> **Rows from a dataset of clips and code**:
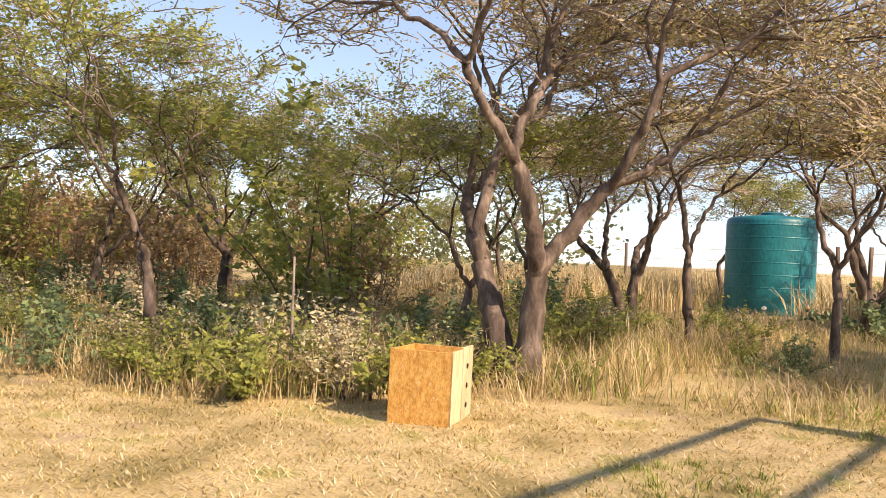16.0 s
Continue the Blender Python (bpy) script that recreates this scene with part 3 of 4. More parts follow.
# ---- raised lookout at the near end of the left enclosure ----
deck = thing("raised_nest_shed", (-3.3, 6.6, rise(-3.3, 6.6)), "rough timber nest shed raised on poles with an overhanging plank roof", "animal shelter")
for k in range(9):
    y = 5.83 + k * 0.195
    part("roof_plank", Geo().box((-3.35 + rnd(-0.04, 0.04), y, 2.90 - 0.05 * math.sin(k) * 0.2), (2.62, 0.185, 0.028), Euler((0, rnd(-0.01, 0.01), rnd(-0.01, 0.01))).to_matrix()), M_PLANK_BROWN, deck)
pole("roof_beam", (-2.12, 5.75, 2.84), (-2.12, 7.5, 2.82), 0.045, 0.04, M_POLE, deck)
pole("roof_beam", (-4.5, 5.75, 2.84), (-4.5, 7.5, 2.82), 0.045, 0.04, M_POLE_DARK, deck)
pole("floor_beam", (-4.7, 7.12, 2.44), (-1.98, 7.1, 2.50), 0.05, 0.045, M_POLE_DARK, deck)
pole("floor_beam", (-4.7, 5.95, 2.40), (-2.1, 5.95, 2.42), 0.05, 0.045, M_POLE_DARK, deck)
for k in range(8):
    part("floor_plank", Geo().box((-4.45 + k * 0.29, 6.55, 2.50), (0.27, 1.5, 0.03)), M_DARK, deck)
for k in range(6):
    part("wall_plank", Geo().box((-3.0 - k * 0.25, 7.26, 2.66), (0.235, 0.025, 0.3 + rnd(-0.02, 0.02))), M_PLANK_BROWN, deck)
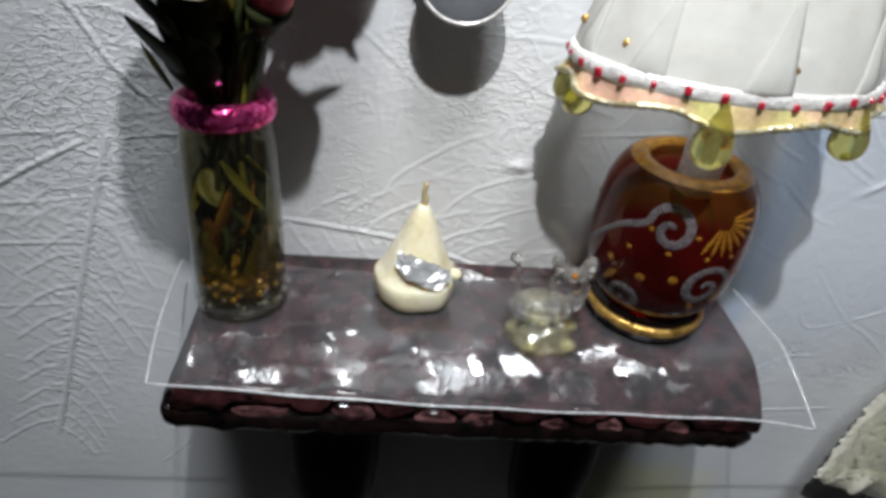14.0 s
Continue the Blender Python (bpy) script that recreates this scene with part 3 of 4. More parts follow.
def shelf_strip(name, section, nx, material, shelf, label="", left=-4.28, right=1.66, back=0.0, drop=False, nose=0.0):
    """A long piece of the shelf from a section of (y, z, depth of the carving)."""
    bm = bmesh.new()
    pts = []
    for y, z, rag in section:
        for i in range(nx):
            x0 = left + back * (z + 0.5)
            x = x0 + (right - x0) * i / (nx - 1)
            g = front_rough(x, y, z) if y < 5.3 else 0.0
            lift = rag * (over_chip(x) + 0.02 * noise.noise((x * 4.0, 1.0, 0.0)))
            sag = 0.05 * (x + 1.36) / 3 if y < 5.5 else 0.0
            if z > -0.05:
                z1 = wood_top(x, y)
            else:
                f = min(1.0, max(0.0, (z + 0.62) / 0.37)) if drop else 0.0
                z1 = z + f * (wood_top(x, 4.86) + 0.25)
            if nose:
                k = math.sqrt(max(0.0, 1 - max(0.0, 1 - min(x - x0, right - x) / nose) ** 2))
                z1 = -0.69 + (z1 + 0.69) * (0.25 + 0.75 * k)
                sag -= 0.14 * (1 - k) * (y < 5.0)
            pts.append((x + 1.36, y - 6.8 + g - sag, z1 + 0.02 + lift + g * 0.6))
    grid_into(bm, pts, nx, len(section))
    bmesh.ops.holes_fill(bm, edges=[e for e in bm.edges if e.is_boundary], sides=0)
    return part(name, bm, material, shelf, label)


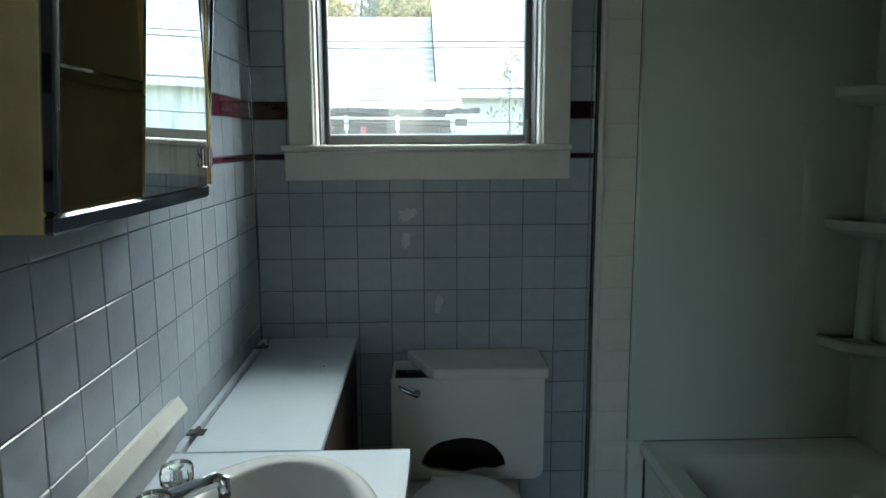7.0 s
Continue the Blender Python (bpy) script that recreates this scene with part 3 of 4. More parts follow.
bm = bmesh.new()
loft(bm, [tub_ring(0.950, 1.700, 2.548, 4.222, 0.0868, 0.012), tub_ring(0.946, 1.700, 2.548, 4.222, 0.33, 0.012), tub_ring(0.928, 1.702, 2.548, 4.222, 0.345, 0.015),
          tub_ring(0.926, 1.702, 2.548, 4.222, 0.375, 0.015), tub_ring(0.936, 1.700, 2.550, 4.220, 0.386, 0.015), tub_ring(1.000, 1.655, 2.61, 4.120, 0.384, 0.11),
          tub_ring(1.020, 1.640, 2.63, 4.100, 0.370, 0.13), tub_ring(1.045, 1.62, 2.68, 4.03, 0.25, 0.14), tub_ring(1.08, 1.585, 2.80, 3.94, 0.155, 0.15), tub_ring(1.16, 1.52, 2.95, 3.82, 0.135, 0.12)])
part("basin", bm, M_TUB, tub, "", True)
part("apron_panel", box((0.9435 - 1.31, 2.62 - 3.36, 0.03), (0.951 - 1.31, 4.06 - 3.36, 0.20), 0.0035, segments=2), M_TUB, tub)
part("drain", lathe([(0.03, 0.0), (0.03, 0.004), (0.001, 0.005)], (0.03, -0.3, 0.036), 20), M_CHROME, tub, "chrome drain", True)

surround = thing("shower_surround", (1.3, YB, 0.386), "white acrylic shower surround with moulded corner shelves", "shower surround")
part("back_panel", box((-0.412, -0.030, 0.0), (0.404, -0.0045, 1.5), 0.006, segments=2), M_SURROUND, surround)
part("side_panel", box((0.386, -1.76, 0.0), (0.404, -0.0305, 1.5), 0.005), M_SURROUND, surround)
part("side_panel", box((-0.50, -1.7585, 0.0), (0.385, -1.745, 1.5), 0.005), M_SURROUND, surround)
part("seam_strip", box((0.135, -0.0335, 0.02), (0.142, -0.030, 1.12), 0.001), M_SURROUND, surround)
cove = [(0.386, -0.16)] + [(0.386 - 0.16 + 0.16 * math.cos(radians(a)) * 1.0 - 0.0, -0.03 - 0.16 + 0.16 * math.sin(radians(a))) for a in range(0, 91, 10)] + [(0.24, -0.030), (0.386, -0.030)]
col = [(0.386, -0.067)] + [(0.386 - 0.035 * math.sin(radians(a)) * 1.0, -0.067 + 0.035 * (1 - math.cos(radians(a)))) for a in range(10, 90, 10)] + [(0.349, -0.030), (0.386, -0.030)]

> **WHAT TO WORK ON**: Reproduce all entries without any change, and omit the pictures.

> **THE ANSWER**:
16.0 s
Continue the Blender Python (bpy) script that recreates this scene with part 3 of 4. More parts follow.
# ---- raised lookout at the near end of the left enclosure ----
deck = thing("raised_nest_shed", (-3.3, 6.6, rise(-3.3, 6.6)), "rough timber nest shed raised on poles with an overhanging plank roof", "animal shelter")
for k in range(9):
    y = 5.83 + k * 0.195
    part("roof_plank", Geo().box((-3.35 + rnd(-0.04, 0.04), y, 2.90 - 0.05 * math.sin(k) * 0.2), (2.62, 0.185, 0.028), Euler((0, rnd(-0.01, 0.01), rnd(-0.01, 0.01))).to_matrix()), M_PLANK_BROWN, deck)
pole("roof_beam", (-2.12, 5.75, 2.84), (-2.12, 7.5, 2.82), 0.045, 0.04, M_POLE, deck)
pole("roof_beam", (-4.5, 5.75, 2.84), (-4.5, 7.5, 2.82), 0.045, 0.04, M_POLE_DARK, deck)
pole("floor_beam", (-4.7, 7.12, 2.44), (-1.98, 7.1, 2.50), 0.05, 0.045, M_POLE_DARK, deck)
pole("floor_beam", (-4.7, 5.95, 2.40), (-2.1, 5.95, 2.42), 0.05, 0.045, M_POLE_DARK, deck)
for k in range(8):
    part("floor_plank", Geo().box((-4.45 + k * 0.29, 6.55, 2.50), (0.27, 1.5, 0.03)), M_DARK, deck)
for k in range(6):
    part("wall_plank", Geo().box((-3.0 - k * 0.25, 7.26, 2.66), (0.235, 0.025, 0.3 + rnd(-0.02, 0.02))), M_PLANK_BROWN, deck)
14.0 s
Continue the Blender Python (bpy) script that recreates this scene with part 3 of 4. More parts follow.
def shelf_strip(name, section, nx, material, shelf, label="", left=-4.28, right=1.66, back=0.0, drop=False, nose=0.0):
    """A long piece of the shelf from a section of (y, z, depth of the carving)."""
    bm = bmesh.new()
    pts = []
    for y, z, rag in section:
        for i in range(nx):
            x0 = left + back * (z + 0.5)
            x = x0 + (right - x0) * i / (nx - 1)
            g = front_rough(x, y, z) if y < 5.3 else 0.0
            lift = rag * (over_chip(x) + 0.02 * noise.noise((x * 4.0, 1.0, 0.0)))
            sag = 0.05 * (x + 1.36) / 3 if y < 5.5 else 0.0
            if z > -0.05:
                z1 = wood_top(x, y)
            else:
                f = min(1.0, max(0.0, (z + 0.62) / 0.37)) if drop else 0.0
                z1 = z + f * (wood_top(x, 4.86) + 0.25)
            if nose:
                k = math.sqrt(max(0.0, 1 - max(0.0, 1 - min(x - x0, right - x) / nose) ** 2))
                z1 = -0.69 + (z1 + 0.69) * (0.25 + 0.75 * k)
                sag -= 0.14 * (1 - k) * (y < 5.0)
            pts.append((x + 1.36, y - 6.8 + g - sag, z1 + 0.02 + lift + g * 0.6))
    grid_into(bm, pts, nx, len(section))
    bmesh.ops.holes_fill(bm, edges=[e for e in bm.edges if e.is_boundary], sides=0)
    return part(name, bm, material, shelf, label)


7.0 s
Continue the Blender Python (bpy) script that recreates this scene with part 3 of 4. More parts follow.
bm = bmesh.new()
loft(bm, [tub_ring(0.950, 1.700, 2.548, 4.222, 0.0868, 0.012), tub_ring(0.946, 1.700, 2.548, 4.222, 0.33, 0.012), tub_ring(0.928, 1.702, 2.548, 4.222, 0.345, 0.015),
          tub_ring(0.926, 1.702, 2.548, 4.222, 0.375, 0.015), tub_ring(0.936, 1.700, 2.550, 4.220, 0.386, 0.015), tub_ring(1.000, 1.655, 2.61, 4.120, 0.384, 0.11),
          tub_ring(1.020, 1.640, 2.63, 4.100, 0.370, 0.13), tub_ring(1.045, 1.62, 2.68, 4.03, 0.25, 0.14), tub_ring(1.08, 1.585, 2.80, 3.94, 0.155, 0.15), tub_ring(1.16, 1.52, 2.95, 3.82, 0.135, 0.12)])
part("basin", bm, M_TUB, tub, "", True)
part("apron_panel", box((0.9435 - 1.31, 2.62 - 3.36, 0.03), (0.951 - 1.31, 4.06 - 3.36, 0.20), 0.0035, segments=2), M_TUB, tub)
part("drain", lathe([(0.03, 0.0), (0.03, 0.004), (0.001, 0.005)], (0.03, -0.3, 0.036), 20), M_CHROME, tub, "chrome drain", True)

surround = thing("shower_surround", (1.3, YB, 0.386), "white acrylic shower surround with moulded corner shelves", "shower surround")
part("back_panel", box((-0.412, -0.030, 0.0), (0.404, -0.0045, 1.5), 0.006, segments=2), M_SURROUND, surround)
part("side_panel", box((0.386, -1.76, 0.0), (0.404, -0.0305, 1.5), 0.005), M_SURROUND, surround)
part("side_panel", box((-0.50, -1.7585, 0.0), (0.385, -1.745, 1.5), 0.005), M_SURROUND, surround)
part("seam_strip", box((0.135, -0.0335, 0.02), (0.142, -0.030, 1.12), 0.001), M_SURROUND, surround)
cove = [(0.386, -0.16)] + [(0.386 - 0.16 + 0.16 * math.cos(radians(a)) * 1.0 - 0.0, -0.03 - 0.16 + 0.16 * math.sin(radians(a))) for a in range(0, 91, 10)] + [(0.24, -0.030), (0.386, -0.030)]
col = [(0.386, -0.067)] + [(0.386 - 0.035 * math.sin(radians(a)) * 1.0, -0.067 + 0.035 * (1 - math.cos(radians(a)))) for a in range(10, 90, 10)] + [(0.349, -0.030), (0.386, -0.030)]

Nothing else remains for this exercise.